GRASSE
MATINEE
Article
publié dans la Lettre n° 303
GRASSE MATINÉE de René de Obaldia.
Mise en scène Thomas Le Douarec avec Cyrielle Clair, Marie Le Cam.
« Encore un jour tout neuf » ! Artémise s’éveille joyeuse, Babeth
un peu moins. Elles sont tout de même un peu à l’étroit et s’étirent
en grimaçant : l’une a mal au fémur, l’autre aux rotules. Voisines…
de cercueil, l’égalité chère aux êtres humains ne s’applique pas
à leur ensevelissement respectif: l’une « nage dans le chêne »,
l’autre dans le sapin ! Les deux femmes hantent le cimetière au
sens propre du terme, la première depuis plusieurs années, la seconde
depuis quelques mois seulement. Artémise a ainsi appris la patience.
Elle a eu tout le loisir de réfléchir à ce qu’elle fait là : une
halte sans doute pour recycler son mental, reconnaître ses erreurs
et se transformer. Babeth, elle, grince des dents et trépigne :
elle ne partage pas l’optimisme de sa voisine. Un corbeau qui leur
croasse dans les oreilles a un comportement qui lui rappelle Fernand,
son ancien amant. De là à penser que… Quoiqu’il en soit, Artémise
ne cache pas sa surprise de n’avoir rencontré personne durant tout
ce temps, pas l’ombre d’un squelette à l’horizon. Elle sont seules
au milieu des tombes désertes comme si tous les cadavres avaient
pris le train car, par bonheur, le cimetière se trouve à proximité
d’une voie ferrée.
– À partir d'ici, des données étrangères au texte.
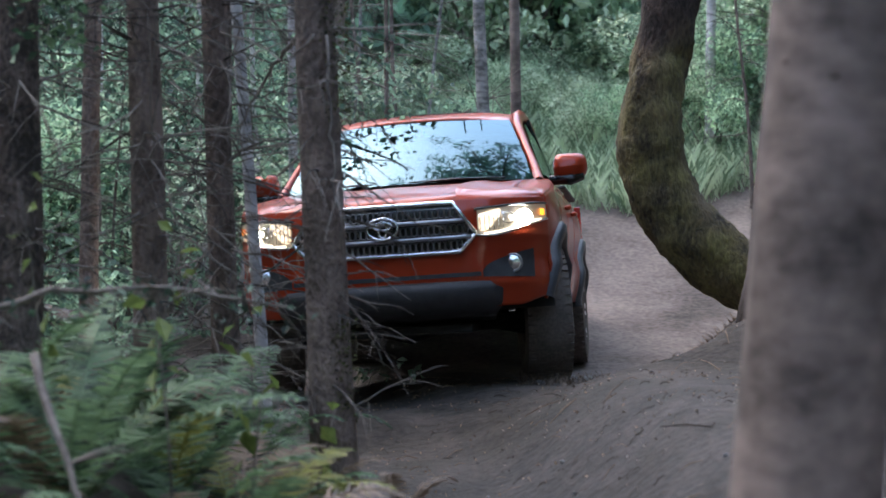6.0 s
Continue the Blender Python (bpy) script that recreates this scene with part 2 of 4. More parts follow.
def mixed_ground():
    """Packed dirt and dark forest soil, mixed by soil, which also carries painted shade."""
    m = material("trail_ground", (0.046, 0.037, 0.033), (0.180, 0.147, 0.130), rough=0.95, scale=1.4, fine=22.0, bump=1.0, detail=12, relief=0.035)
    n, l = m.node_tree.nodes, m.node_tree.links
    ramp = n["Color Ramp"]
    other = n.new("ShaderNodeValToRGB")
    other.color_ramp.elements[0].position, other.color_ramp.elements[0].color = 0.38, (0.008, 0.007, 0.005, 1)
    other.color_ramp.elements[1].position, other.color_ramp.elements[1].color = 0.72, (0.060, 0.047, 0.035, 1)
    l.new(ramp.inputs[0].links[0].from_socket, other.inputs[0])
    at = n.new("ShaderNodeAttribute")
    at.attribute_name = "soil"
    mix = n.new("ShaderNodeMix")
    mix.data_type = "RGBA"
    l.new(at.outputs["Fac"], mix.inputs[0])
    l.new(ramp.outputs[0], mix.inputs[6])
    l.new(other.outputs[0], mix.inputs[7])
    l.new(mix.outputs[2], n["Principled BSDF"].inputs["Base Color"])
    return m


ground_mat = mixed_ground()
ground = build_ground()


# ---- trees ----
def trunk_points(base, top, wobble, seed, n=14):
    rng = random.Random(seed)
    ph = rng.uniform(0, 6)
    out = []
    for i in range(n):
        k = i / (n - 1)
        p = Vector(base).lerp(Vector(top), k)
        out.append(p + Vector((math.sin(k * 5 + ph), math.cos(k * 4 + ph), 0)) * wobble * math.sin(math.pi * min(k, 1)))
    return out


def twigs(rng, base, top, lo, hi, n, length, r=0.005, side=0.0):
    """Dead side branches of a trunk, each with a few forks."""
    pieces = []
    for _ in range(n):
        k = rng.uniform(lo, hi)
        p = Vector(base).lerp(Vector(top), k)
        ang = rng.uniform(0, 6.28)
        d = Vector((math.cos(ang) + side, math.sin(ang), rng.uniform(-0.35, 0.5))).normalized()
        L = length * rng.uniform(0.4, 1.2)
        pts = [p]
        for s in range(6):
            d = (d + Vector((rng.uniform(-0.25, 0.25), rng.uniform(-0.25, 0.25), rng.uniform(-0.28, 0.16)))).normalized()
            pts.append(pts[-1] + d * L / 6)
        rr = r * rng.uniform(0.6, 1.5)
        pieces.append(tube(pts, [rr * (1 - 0.13 * s) for s in range(7)], 4, cap=False))
        for s in range(1, 6):
            if rng.random() < 0.75:
                e = (d + Vector((rng.uniform(-1, 1), rng.uniform(-1, 1), rng.uniform(-0.8, 0.4)))).normalized()
                q = [pts[s], pts[s] + e * L * 0.16, pts[s] + e * L * 0.3 + Vector((0, 0, -0.04 * L))]
                pieces.append(tube(q, [rr * 0.5, rr * 0.4, rr * 0.25], 3, cap=False))
    return join(pieces)


def crown_boughs(rng, centre, radius, height, n, leaves, size, mat):
    def place(r):
        p = tufts[r.randrange(len(tufts))]
        return p + Vector((r.gauss(0, 0.13), r.gauss(0, 0.13), r.gauss(0, 0.07)))
    boughs = []
    for _ in range(n):
        a = rng.uniform(0, 6.28)
        h = rng.uniform(0, height)
        R = radius * (1 - 0.5 * h / height) * rng.uniform(0.6, 1.15)
        p0 = Vector(centre) + Vector((0, 0, h))
        boughs.append((p0, p0 + Vector((math.cos(a) * R, math.sin(a) * R, rng.uniform(-0.3, 0.6)))))
    tufts = []
    for a, b in boughs:
        for _ in range(9):
            k = rng.random() ** 0.7
            s = 0.10 + 0.30 * k
            tufts.append(a.lerp(b, k) + Vector((rng.gauss(0, s), rng.gauss(0, s), rng.gauss(0, s * 0.5))))
    wood = join([tube([a, a.lerp(b, 0.5) + Vector((0, 0, 0.08)), b], [0.035, 0.02, 0.008], 5, cap=False) for a, b in boughs])
    return wood, leaf_cloud(rng, leaves, place, size)


def tree(name, label, x0, y0, x1, y1, r, height, mat, seed, twig_n=0, twig_len=0.7, twig_lo=0.12, twig_hi=0.6, crown=True, group="", wobble=0.03, side=0.0, crown_r=1.9, crown_leaves=3200, sink=0.12):
    """A straight forest tree; x1, y1 is where its axis passes two metres above its foot."""
    z0 = ground_height(x0, y0) - sink
    rng = random.Random(seed)
    base = (x0, y0, z0)
    top = (x0 + (x1 - x0) * height / 2, y0 + (y1 - y0) * height / 2, z0 + height)
    ob = tagged(new(name), label, "tree", group)
    n = 26
    pts = trunk_points(base, top, wobble, seed, n)
    radii = [r * (1.12 - 0.7 * i / (n - 1) + 0.45 * math.exp(-i * 1.8)) for i in range(n)]
    part("trunk", mesh_of("trunk", *tube(pts, radii, 14, seed, 0.045), mat), ob)
    if twig_n:
        tagged(part("dead_twig", mesh_of("dead_twig", *twigs(rng, base, top, twig_lo, twig_hi, twig_n, twig_len, side=side), twig_mat), ob), kind="stuff")
    if crown:
        wood, lv = crown_boughs(rng, (top[0], top[1], top[2] - height * 0.42), crown_r, height * 0.42, 14 if crown_r < 2 else 24, crown_leaves, 0.075, needle)
        tagged(part("bough", mesh_of("bough", *wood, mat), ob), kind="stuff")
        part("crown", mesh_of("crown", *lv, needle, False), ob)
    return ob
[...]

Artémise initie sa camarade de cercueil aux joies
d’identifier les trains selon l’heure… Entre deux convois, elle
se racontent leur vie et surtout leurs amours. L’une rêve qu’un
jour peut-être, le jour du fameux jugement dernier, un train l’emportera
vers le paradis, l’autre, plus terre à terre, espère reposer enfin
et faire la grasse matinée, tant qu’à faire, dans le cercueil en
chêne de sa copine si celle-ci l’a déserté …
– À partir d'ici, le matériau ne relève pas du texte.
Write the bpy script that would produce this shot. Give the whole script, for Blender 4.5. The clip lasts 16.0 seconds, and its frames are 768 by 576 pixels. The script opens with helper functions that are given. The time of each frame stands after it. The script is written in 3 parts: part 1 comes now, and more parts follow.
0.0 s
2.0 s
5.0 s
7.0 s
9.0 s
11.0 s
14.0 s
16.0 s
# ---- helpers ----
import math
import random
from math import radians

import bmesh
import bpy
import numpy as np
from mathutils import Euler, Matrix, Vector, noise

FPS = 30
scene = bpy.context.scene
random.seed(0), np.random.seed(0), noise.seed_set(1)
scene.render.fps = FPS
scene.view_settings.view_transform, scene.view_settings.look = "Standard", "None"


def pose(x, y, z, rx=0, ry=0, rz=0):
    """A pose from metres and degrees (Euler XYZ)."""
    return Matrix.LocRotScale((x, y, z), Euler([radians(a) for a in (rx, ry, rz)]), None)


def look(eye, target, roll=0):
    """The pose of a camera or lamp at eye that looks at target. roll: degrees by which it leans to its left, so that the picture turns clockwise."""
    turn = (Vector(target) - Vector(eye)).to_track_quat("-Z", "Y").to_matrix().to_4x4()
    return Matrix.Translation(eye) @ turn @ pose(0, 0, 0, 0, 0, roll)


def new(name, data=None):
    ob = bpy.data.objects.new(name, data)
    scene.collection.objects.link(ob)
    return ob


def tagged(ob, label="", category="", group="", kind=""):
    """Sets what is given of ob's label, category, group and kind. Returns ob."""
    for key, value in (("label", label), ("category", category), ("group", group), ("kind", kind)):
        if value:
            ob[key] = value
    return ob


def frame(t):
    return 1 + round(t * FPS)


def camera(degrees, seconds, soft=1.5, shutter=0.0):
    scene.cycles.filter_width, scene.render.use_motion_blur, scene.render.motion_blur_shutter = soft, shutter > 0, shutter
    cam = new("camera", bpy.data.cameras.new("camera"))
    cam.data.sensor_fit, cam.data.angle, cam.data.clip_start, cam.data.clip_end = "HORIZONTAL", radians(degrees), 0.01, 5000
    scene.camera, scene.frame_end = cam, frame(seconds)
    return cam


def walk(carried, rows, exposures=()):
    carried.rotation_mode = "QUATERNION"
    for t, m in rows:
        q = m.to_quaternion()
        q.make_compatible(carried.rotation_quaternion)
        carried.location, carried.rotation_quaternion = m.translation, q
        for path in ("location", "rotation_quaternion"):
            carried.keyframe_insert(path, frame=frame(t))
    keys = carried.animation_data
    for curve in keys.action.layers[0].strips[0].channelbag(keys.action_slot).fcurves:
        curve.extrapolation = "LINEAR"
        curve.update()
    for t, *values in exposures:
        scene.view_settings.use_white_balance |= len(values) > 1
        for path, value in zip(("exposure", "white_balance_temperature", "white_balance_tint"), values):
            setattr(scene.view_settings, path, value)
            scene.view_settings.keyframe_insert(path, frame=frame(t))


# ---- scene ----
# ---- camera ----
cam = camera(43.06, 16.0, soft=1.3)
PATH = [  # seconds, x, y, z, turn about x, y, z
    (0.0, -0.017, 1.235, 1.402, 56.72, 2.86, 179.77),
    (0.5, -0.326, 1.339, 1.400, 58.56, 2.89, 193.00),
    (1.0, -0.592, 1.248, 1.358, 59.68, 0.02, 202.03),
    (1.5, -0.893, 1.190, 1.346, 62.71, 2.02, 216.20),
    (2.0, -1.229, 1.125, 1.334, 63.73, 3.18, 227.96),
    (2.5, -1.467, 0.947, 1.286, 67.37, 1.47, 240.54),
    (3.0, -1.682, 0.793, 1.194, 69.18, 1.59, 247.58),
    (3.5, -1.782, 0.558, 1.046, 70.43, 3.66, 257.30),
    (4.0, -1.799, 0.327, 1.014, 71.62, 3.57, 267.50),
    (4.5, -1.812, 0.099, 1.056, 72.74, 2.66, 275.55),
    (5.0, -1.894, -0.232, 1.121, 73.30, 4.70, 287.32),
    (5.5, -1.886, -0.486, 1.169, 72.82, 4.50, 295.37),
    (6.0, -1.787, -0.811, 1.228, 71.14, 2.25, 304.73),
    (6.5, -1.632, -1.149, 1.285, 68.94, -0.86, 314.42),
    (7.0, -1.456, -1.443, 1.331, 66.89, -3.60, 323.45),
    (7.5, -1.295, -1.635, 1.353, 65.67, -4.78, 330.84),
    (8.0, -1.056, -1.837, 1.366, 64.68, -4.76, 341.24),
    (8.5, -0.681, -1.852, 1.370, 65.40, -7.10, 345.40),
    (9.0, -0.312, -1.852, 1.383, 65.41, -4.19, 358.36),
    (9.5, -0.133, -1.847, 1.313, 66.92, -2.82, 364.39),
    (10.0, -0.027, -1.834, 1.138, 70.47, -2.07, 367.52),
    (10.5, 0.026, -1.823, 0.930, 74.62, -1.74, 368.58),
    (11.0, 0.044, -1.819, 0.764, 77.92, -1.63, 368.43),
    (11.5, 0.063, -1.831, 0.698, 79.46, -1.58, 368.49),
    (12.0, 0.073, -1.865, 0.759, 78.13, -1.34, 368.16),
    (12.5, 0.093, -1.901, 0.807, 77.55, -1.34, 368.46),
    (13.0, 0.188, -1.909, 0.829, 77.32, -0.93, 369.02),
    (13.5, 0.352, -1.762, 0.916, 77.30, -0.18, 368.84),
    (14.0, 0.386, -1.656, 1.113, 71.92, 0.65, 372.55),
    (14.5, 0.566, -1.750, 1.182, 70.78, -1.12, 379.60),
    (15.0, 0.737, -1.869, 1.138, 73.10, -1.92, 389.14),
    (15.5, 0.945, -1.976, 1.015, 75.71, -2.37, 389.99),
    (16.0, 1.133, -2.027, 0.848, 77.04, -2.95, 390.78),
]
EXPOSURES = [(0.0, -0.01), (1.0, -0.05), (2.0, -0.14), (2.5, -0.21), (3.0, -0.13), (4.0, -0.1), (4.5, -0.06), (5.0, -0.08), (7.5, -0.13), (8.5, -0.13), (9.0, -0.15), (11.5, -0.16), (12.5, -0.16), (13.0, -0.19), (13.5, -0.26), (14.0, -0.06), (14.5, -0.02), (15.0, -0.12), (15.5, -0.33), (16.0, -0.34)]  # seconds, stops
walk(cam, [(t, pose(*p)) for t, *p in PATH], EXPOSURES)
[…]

Mr Klebs et Rozalie, Du vent dans les branches de Sassafras,
Obaldiableries, Au Bal d’Obaldia, l’Amour à trois,
autant d’œuvres originales où l’imagination débordante de René de
Obaldia fait miracle. Ses pièces abordent d’un ton badin des sujets
qui le sont moins, « d’un humour qui repose sur le sens tragique
de la vie », comme il se plaît à le dire. Avec Grasse matinée,
il laisse une fois de plus libre cours à sa fantaisie joyeuse. Sa
complicité avec Thomas le Douarec ne date pas d’hier : la mise en
scène de trois de ses œuvres les avait déjà réunis. Ce nouveau rendez-vous
ne peut être que jubilatoire. Le metteur en scène ne s’en prive
pas et choisit le parti d’une mise en scène originale et loufoque.
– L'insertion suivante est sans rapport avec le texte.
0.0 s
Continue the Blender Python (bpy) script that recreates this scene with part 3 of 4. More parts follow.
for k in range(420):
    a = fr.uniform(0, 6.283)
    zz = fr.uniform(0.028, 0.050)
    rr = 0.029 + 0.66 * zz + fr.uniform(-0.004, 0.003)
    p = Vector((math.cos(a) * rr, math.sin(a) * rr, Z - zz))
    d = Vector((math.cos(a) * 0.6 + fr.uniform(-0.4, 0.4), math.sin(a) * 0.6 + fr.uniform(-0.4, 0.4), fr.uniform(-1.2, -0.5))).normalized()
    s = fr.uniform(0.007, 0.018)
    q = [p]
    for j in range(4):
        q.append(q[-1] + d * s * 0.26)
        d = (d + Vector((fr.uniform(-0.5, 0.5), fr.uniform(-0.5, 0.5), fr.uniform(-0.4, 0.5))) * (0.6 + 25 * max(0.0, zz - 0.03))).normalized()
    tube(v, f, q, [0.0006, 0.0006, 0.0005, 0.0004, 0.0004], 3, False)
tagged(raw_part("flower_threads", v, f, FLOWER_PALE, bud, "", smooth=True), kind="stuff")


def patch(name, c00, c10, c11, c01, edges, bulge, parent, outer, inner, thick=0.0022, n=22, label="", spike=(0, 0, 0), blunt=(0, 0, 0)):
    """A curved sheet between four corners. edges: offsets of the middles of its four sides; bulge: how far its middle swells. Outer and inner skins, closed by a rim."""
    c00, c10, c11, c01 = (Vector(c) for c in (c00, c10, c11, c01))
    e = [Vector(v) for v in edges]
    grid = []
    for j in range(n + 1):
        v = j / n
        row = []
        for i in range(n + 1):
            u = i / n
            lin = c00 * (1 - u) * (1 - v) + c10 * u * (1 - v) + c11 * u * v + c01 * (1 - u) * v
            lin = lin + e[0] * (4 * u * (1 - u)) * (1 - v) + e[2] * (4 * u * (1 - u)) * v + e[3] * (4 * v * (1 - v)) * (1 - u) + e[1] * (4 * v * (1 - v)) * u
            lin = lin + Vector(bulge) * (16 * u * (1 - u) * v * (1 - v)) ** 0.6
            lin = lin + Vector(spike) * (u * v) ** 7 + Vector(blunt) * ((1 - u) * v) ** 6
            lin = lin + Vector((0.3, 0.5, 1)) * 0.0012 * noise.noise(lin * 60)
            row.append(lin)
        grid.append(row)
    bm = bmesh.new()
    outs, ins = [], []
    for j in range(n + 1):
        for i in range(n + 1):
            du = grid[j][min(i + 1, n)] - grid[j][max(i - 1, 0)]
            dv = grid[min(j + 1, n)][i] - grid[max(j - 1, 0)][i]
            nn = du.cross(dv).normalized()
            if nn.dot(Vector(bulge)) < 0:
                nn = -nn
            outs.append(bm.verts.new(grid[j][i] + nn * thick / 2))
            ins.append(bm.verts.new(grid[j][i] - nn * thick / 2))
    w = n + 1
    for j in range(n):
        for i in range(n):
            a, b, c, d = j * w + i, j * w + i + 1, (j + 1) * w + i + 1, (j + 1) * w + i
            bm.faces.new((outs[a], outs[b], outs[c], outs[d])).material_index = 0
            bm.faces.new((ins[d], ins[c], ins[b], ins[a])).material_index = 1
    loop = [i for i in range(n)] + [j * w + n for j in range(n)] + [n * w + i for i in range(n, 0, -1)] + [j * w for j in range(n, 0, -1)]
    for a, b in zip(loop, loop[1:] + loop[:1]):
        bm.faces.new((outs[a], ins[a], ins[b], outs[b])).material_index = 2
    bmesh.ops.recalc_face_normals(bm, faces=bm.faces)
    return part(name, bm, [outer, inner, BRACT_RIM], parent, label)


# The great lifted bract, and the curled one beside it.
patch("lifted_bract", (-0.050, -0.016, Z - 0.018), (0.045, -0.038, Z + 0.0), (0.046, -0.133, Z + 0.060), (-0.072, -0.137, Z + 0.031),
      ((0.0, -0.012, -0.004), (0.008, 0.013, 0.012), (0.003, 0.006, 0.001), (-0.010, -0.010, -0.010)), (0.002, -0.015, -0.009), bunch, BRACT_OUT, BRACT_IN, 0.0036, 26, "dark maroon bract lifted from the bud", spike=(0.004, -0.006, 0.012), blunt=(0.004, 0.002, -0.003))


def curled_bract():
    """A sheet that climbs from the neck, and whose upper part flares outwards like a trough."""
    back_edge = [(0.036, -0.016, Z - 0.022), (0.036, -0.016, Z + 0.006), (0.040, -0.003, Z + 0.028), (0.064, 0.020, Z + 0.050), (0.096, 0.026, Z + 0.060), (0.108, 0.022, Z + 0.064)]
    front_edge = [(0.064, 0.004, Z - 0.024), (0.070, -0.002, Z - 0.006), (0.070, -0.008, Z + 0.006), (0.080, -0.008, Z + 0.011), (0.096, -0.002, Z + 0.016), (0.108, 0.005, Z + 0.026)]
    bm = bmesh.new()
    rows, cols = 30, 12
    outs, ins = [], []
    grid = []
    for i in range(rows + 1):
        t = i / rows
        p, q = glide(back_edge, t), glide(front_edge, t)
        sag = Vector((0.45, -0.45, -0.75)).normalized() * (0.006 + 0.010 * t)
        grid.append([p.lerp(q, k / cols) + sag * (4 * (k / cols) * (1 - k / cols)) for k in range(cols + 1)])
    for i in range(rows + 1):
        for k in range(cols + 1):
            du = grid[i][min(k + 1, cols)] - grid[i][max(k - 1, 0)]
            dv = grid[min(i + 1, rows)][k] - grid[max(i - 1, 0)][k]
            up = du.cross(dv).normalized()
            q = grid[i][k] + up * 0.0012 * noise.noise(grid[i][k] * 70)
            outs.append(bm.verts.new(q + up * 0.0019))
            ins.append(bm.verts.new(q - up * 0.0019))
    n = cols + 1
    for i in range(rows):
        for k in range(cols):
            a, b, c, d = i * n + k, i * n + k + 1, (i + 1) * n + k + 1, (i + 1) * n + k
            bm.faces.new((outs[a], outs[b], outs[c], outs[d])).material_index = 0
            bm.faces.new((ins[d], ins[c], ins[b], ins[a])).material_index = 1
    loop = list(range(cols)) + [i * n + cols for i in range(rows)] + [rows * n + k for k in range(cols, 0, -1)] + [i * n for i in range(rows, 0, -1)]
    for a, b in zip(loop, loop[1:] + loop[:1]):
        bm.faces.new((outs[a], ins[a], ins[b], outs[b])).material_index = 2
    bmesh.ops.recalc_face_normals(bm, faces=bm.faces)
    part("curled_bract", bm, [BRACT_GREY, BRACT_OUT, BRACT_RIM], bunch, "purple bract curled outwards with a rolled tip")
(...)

Sur scène, deux cercueils et deux squelettes en lambeaux bientôt
animés par nos deux trépassées, habillées des mêmes atours mais
en meilleur état ! Elles vont et viennent, s’agitent et s’exclament
avec ardeur, aussi désopilantes l’une que l’autre. Cyrielle Clair,
dans une forme spectaculaire, ondule et se démène jusqu’à un strip-tease
final aussi inattendu que délirant, Marie Le Cam lui donnant la
réplique avec talent. Si l’oeuvre mise en scène par Monique Mauclair
en 1991 nous avait laissé un joli souvenir, celle-ci ne déçoit pas.
Thomas Le Douarec, metteur en scène incontournable de sa génération,
nous réjouit une fois de plus. Théâtre des Mathurins 8e.